April 14, 2014:- An unsettling decision emerged from the Massachusetts Supreme Judicial Court (SJC) today. For readers who prefer executive agencies to stick to executing the law rather than making fundamental policy, the decision will come as rather a disappointment. The case involved the question of regulatory takings and its name is Fitchburg Gas & Electric Company v. Department of Public Utilities, No. SJC-11397. In this decision the seven justices of the SJC interpreted a statute one way, and then granted the enforcing agency the right to interpret the same statute in exactly the opposite manner. Appropriately, the statute in question had its origins in the confusion and finger-pointing that followed a natural disaster.

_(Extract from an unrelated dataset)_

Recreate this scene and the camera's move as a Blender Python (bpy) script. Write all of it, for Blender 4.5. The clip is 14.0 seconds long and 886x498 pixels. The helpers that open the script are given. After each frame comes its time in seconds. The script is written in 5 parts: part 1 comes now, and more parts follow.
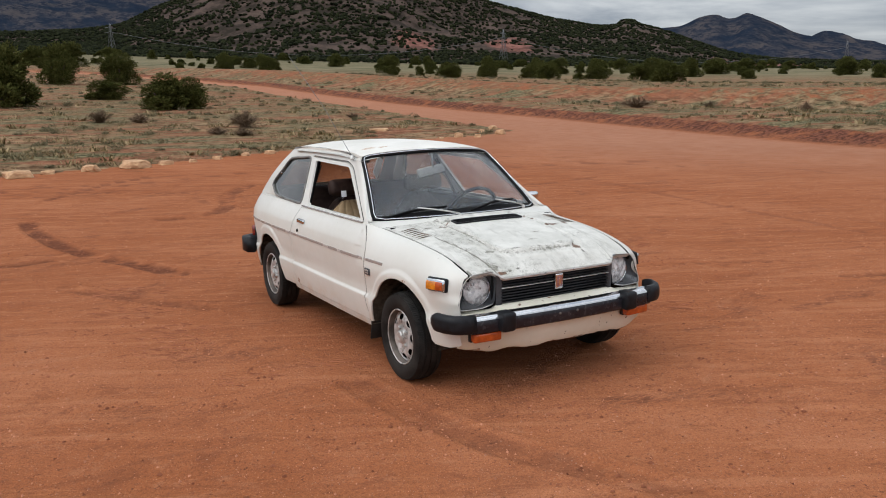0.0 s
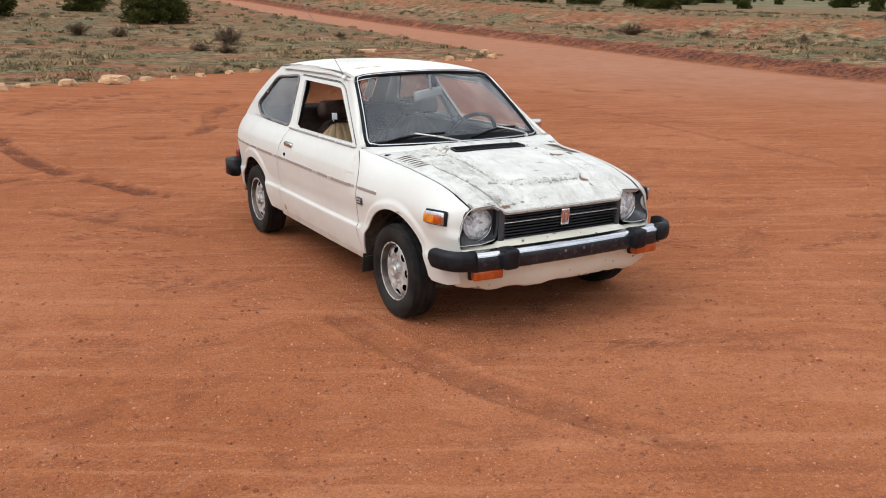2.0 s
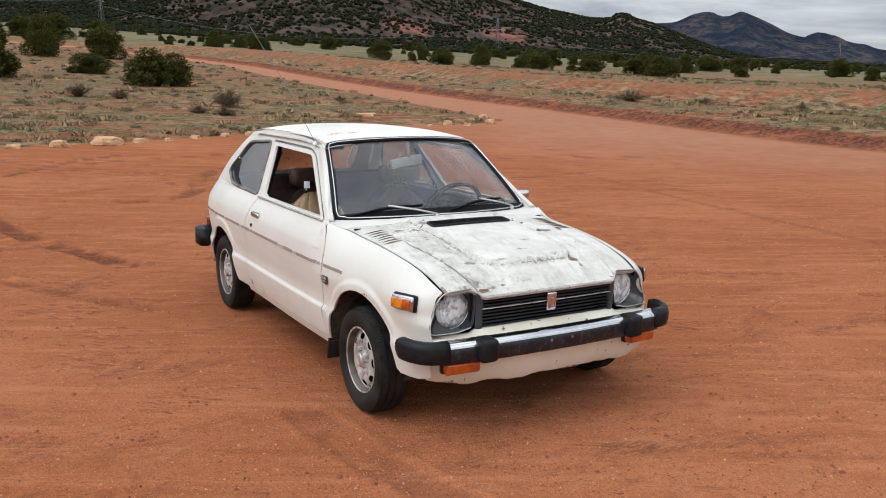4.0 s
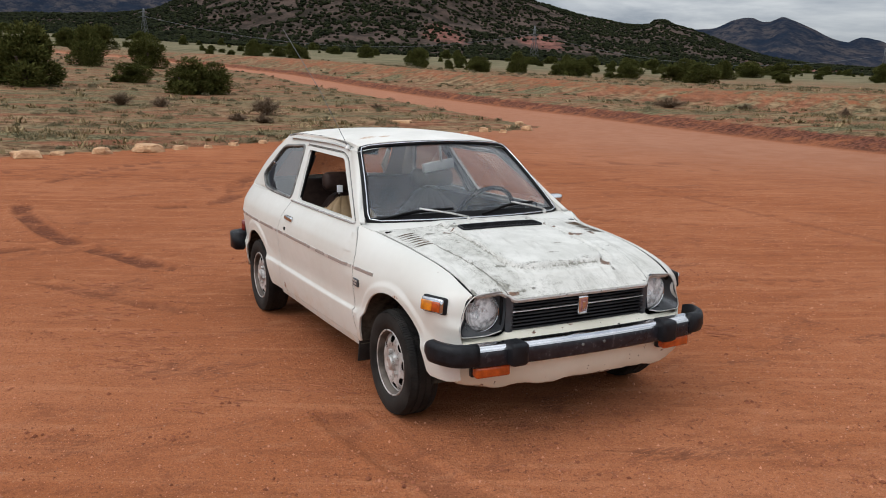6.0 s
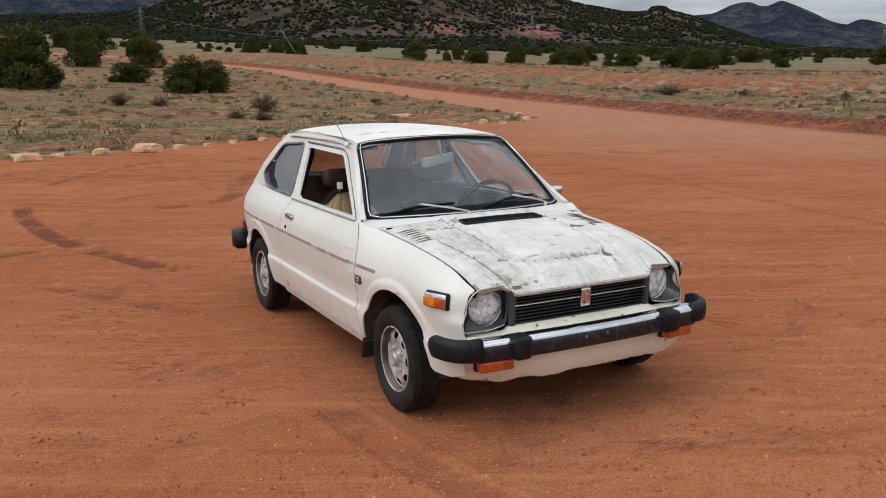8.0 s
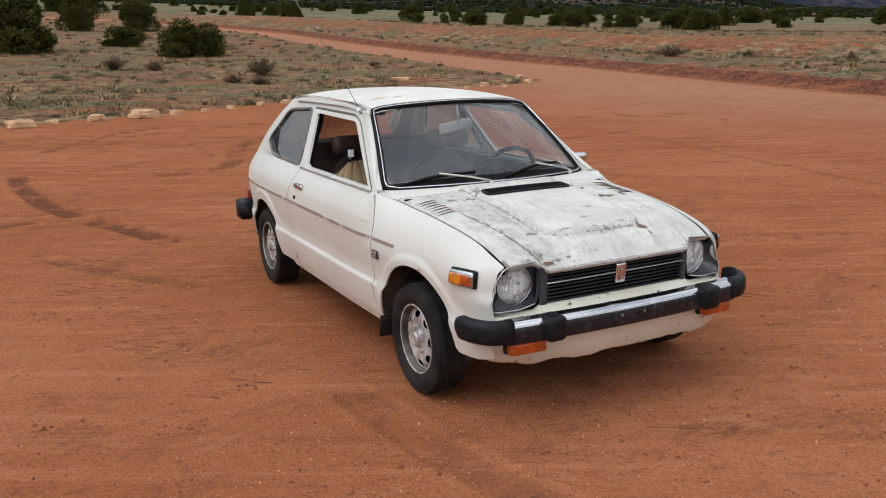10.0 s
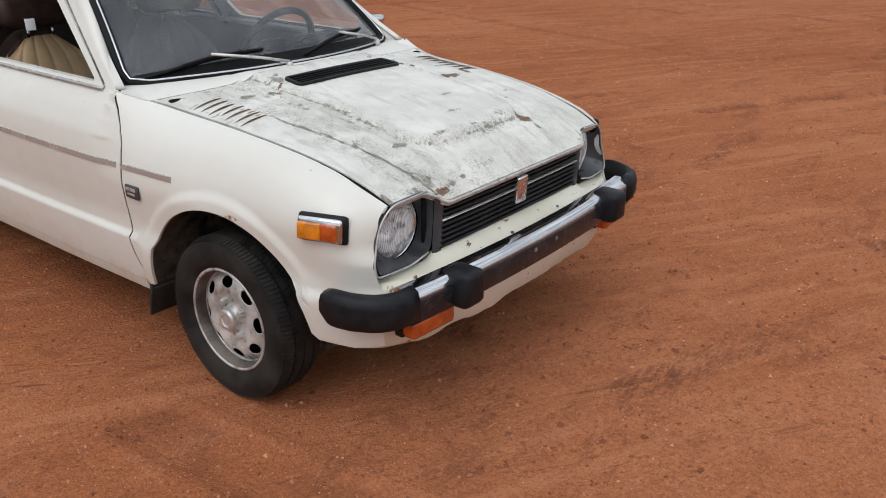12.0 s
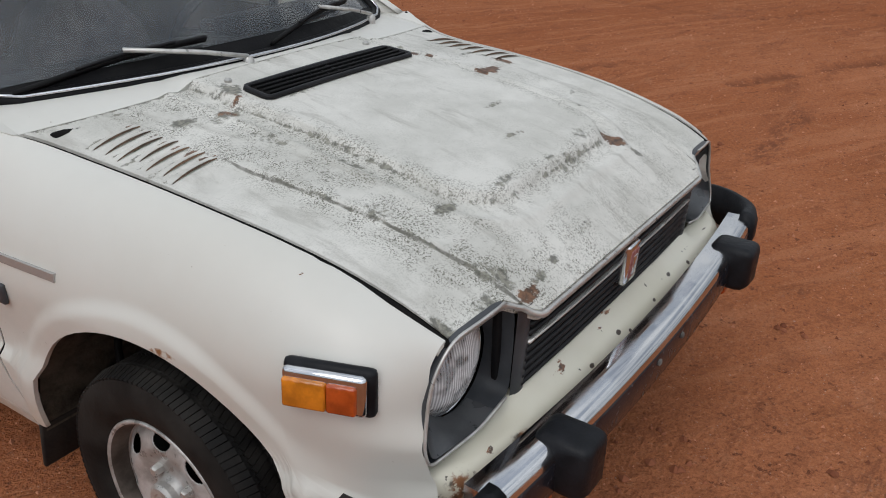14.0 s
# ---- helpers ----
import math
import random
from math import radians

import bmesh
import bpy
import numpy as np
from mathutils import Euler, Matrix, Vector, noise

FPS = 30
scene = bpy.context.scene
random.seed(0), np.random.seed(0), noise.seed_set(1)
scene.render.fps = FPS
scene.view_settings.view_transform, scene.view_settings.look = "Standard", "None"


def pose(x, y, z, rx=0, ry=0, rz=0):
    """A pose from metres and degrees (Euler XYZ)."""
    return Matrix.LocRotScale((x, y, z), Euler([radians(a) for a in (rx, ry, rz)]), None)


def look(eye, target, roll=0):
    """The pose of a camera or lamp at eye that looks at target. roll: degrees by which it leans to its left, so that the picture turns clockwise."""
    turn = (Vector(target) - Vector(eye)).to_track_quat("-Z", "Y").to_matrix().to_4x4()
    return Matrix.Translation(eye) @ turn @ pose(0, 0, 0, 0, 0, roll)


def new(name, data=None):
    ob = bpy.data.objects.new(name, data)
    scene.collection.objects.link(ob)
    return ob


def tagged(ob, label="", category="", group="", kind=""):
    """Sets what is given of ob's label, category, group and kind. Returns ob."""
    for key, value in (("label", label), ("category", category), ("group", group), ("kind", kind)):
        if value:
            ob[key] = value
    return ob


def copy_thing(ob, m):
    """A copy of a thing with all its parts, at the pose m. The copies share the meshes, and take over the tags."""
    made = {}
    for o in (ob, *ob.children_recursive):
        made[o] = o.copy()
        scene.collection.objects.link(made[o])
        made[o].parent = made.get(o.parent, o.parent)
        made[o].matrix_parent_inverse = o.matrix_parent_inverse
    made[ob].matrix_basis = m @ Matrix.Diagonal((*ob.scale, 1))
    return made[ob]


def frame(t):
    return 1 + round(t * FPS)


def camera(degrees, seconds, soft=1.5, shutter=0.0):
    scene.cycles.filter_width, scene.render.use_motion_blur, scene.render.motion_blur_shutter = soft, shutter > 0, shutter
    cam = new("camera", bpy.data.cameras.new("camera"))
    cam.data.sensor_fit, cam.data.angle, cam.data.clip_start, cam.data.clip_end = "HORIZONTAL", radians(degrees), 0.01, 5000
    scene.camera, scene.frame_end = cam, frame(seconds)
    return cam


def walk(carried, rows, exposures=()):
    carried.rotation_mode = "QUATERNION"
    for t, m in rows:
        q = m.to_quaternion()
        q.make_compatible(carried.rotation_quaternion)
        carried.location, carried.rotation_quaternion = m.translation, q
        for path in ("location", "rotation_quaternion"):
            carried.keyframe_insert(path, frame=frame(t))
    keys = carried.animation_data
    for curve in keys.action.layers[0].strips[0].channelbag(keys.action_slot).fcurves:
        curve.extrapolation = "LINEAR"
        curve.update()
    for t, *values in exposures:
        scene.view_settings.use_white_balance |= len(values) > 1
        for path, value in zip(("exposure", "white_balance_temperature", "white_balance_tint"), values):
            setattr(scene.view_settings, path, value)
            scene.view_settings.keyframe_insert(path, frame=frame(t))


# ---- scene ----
cam = camera(56.2, 14.0, 1.0)
PATH = [
    (0, (-2.682, -4.054, 1.561), (-1.72, -2.335, 1.211), -1.3),
    (0.5, (-2.682, -4.033, 1.558), (-1.718, -2.316, 1.207), -1.2),
    (1, (-2.668, -4.04, 1.558), (-1.703, -2.33, 1.176), -1.2),
    (1.5, (-2.623, -3.962, 1.533), (-1.663, -2.283, 1.023), -1.0),
    (2, (-2.597, -3.761, 1.53), (-1.624, -2.094, 1.006), 0.3),
    (2.5, (-2.536, -3.545, 1.532), (-1.514, -1.907, 1.011), 1.2),
    (3, (-2.38, -3.473, 1.533), (-1.342, -1.823, 1.084), 1.2),
    (5.5, (-2.217, -3.415, 1.505), (-1.306, -1.671, 1.144), 0.6),
    (6, (-2.225, -3.435, 1.502), (-1.313, -1.692, 1.14), 0.6),
    (6.5, (-2.216, -3.437, 1.509), (-1.308, -1.693, 1.139), 0.3),
    (7, (-2.226, -3.437, 1.512), (-1.321, -1.692, 1.142), -0.3),
    (9.5, (-2.204, -3.362, 1.517), (-1.307, -1.625, 1.094), -0.8),
    (10, (-2.204, -3.16, 1.507), (-1.304, -1.435, 1.043), -1.1),
    (10.5, (-2.225, -2.788, 1.505), (-1.168, -1.176, 0.971), -0.8),
    (11, (-2.142, -2.421, 1.439), (-0.94, -0.931, 0.86), -0.3),
    (11.5, (-2.053, -2.087, 1.427), (-0.736, -0.732, 0.773), 0.2),
    (12, (-1.994, -1.792, 1.391), (-0.54, -0.662, 0.61), 0.6),
    (12.5, (-1.804, -1.555, 1.34), (-0.313, -0.531, 0.487), 0.5),
    (13, (-1.605, -1.392, 1.343), (-0.101, -0.389, 0.489), 0.0),
    (13.5, (-1.469, -1.2, 1.303), (0.03, -0.195, 0.44), 0.1),
    (14, (-1.346, -1.035, 1.295), (0.135, -0.016, 0.42), 0.4),
]
walk(cam, [(t, look(eye, target, roll)) for t, eye, target, roll in PATH], exposures=[(0.0, -0.04), (1.2, 0.0), (2.0, 0.20), (3.0, 0.22), (4.2, 0.12), (5.5, -0.05), (7.2, -0.05), (9.5, -0.09), (10.5, -0.12), (12.5, -0.17), (13.0, -0.26), (14.0, -0.52)])

# ---- world and light ----
SUN_FROM = Vector((-0.62, -0.08, 0.78)).normalized()
world = bpy.data.worlds.new("overcast_sky")
scene.world = world
world.use_nodes = True
wt = world.node_tree
wt.nodes.clear()


def wnode(kind, **values):
    n = wt.nodes.new(kind)
    for key, value in values.items():
        n.inputs[key].default_value = value
    return n


sky = wt.nodes.new("ShaderNodeTexSky")
sky.sky_type = "NISHITA"
sky.sun_disc = False
sky.sun_elevation = math.asin(SUN_FROM.z)
sky.sun_rotation = math.atan2(SUN_FROM.x, SUN_FROM.y)
sky_dim = wt.nodes.new("ShaderNodeVectorMath")
sky_dim.operation = "SCALE"
sky_dim.inputs["Scale"].default_value = 0.09
coords = wt.nodes.new("ShaderNodeTexCoord")
stretch = wt.nodes.new("ShaderNodeMapping")
stretch.inputs["Scale"].default_value = (1.0, 1.0, 4.5)
cloud_noise = wnode("ShaderNodeTexNoise", Scale=2.6, Detail=8.0, Roughness=0.58, Distortion=0.35)
cloud_tone = wt.nodes.new("ShaderNodeValToRGB")
cloud_tone.color_ramp.elements[0].position, cloud_tone.color_ramp.elements[0].color = 0.40, (0.40, 0.445, 0.52, 1)
cloud_tone.color_ramp.elements[1].position, cloud_tone.color_ramp.elements[1].color = 0.60, (0.95, 0.98, 1.0, 1)
cloud_cover = wt.nodes.new("ShaderNodeMix")
cloud_cover.data_type = "RGBA"
cloud_cover.inputs["Factor"].default_value = 0.86
up_axis = wt.nodes.new("ShaderNodeSeparateXYZ")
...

After the storms of 2011, the consensus among state lawmakers was that the response of the utilities had been somewhat desultory. So in 2012 the Massachusetts Legislature enacted a statute establishing the Storm Trust Fund to help the Department of Public Utilities (DPU) examine the power companies’ storm preparedness. The law required all electric utilities to pay for the Fund via an annual assessment.
But, readers may wonder, as rational economic actors with a duty to their shareholders, would not the utilities simply pass on the cost of the assessment to the consumers? Ah, the Legislature thought of that. In order to prevent that very outcome it crafted section 18, para. 3, prohibiting the utilities from seeking “recovery of any assessments in any rate proceeding before the department.” Five electric companies sued on the basis that, among other things, the law amounted to a regulatory taking. The result was today’s decision from the SJC upholding the law.
A quick reminder: Did the Legislature intend to give the utility companies leeway to pass the cost of the assessment on the consumers? No, because (as the court explained) the Legislature’s intent was to raise funds to “investigate public utilities’ storm preparedness and responsiveness” and require the companies to “absorb the costs associated with achieving these purposes.” So the DPU must prohibit the utilities from effectively recouping that cost, correct? No. The DPU can interpret the statute in a way that permits the utilities to do exactly that.
Yes, you read that correctly.
Here is how the court summarized its decision: “[T]he Legislature may… prohibit the companies from including the assessment as a direct cost in a rate proceeding… However, even when such an assessment is properly excluded from the rate base, the department must permit the utilities to achieve a fair and reasonable rate of return on their investment, in accord with our constitutional mandates… What constitutes a reasonable return is a fact-specific inquiry that must be made in the context of a particular rate proceeding.”
The court held that although the DPU could interpret the statute to prevent a utility from claiming the assessment as part of its rate base, the DPU could — on the other hand — “offset the impact of the assessment through the allowance of a higher rate of return.” In footnote 4 the court observed, “It appears that the [DPU]… has not settled on an interpretation of the statutory language.”
Because the industry is such a highly regulated one the case is, in some respects, quite complex. But in one regard it is reasonably clear: An executive agency may interpret a statute in a way that contradicts what the SJC has determined to have been the clear intent of Legislature in enacting it. If you can call that reasonably clear.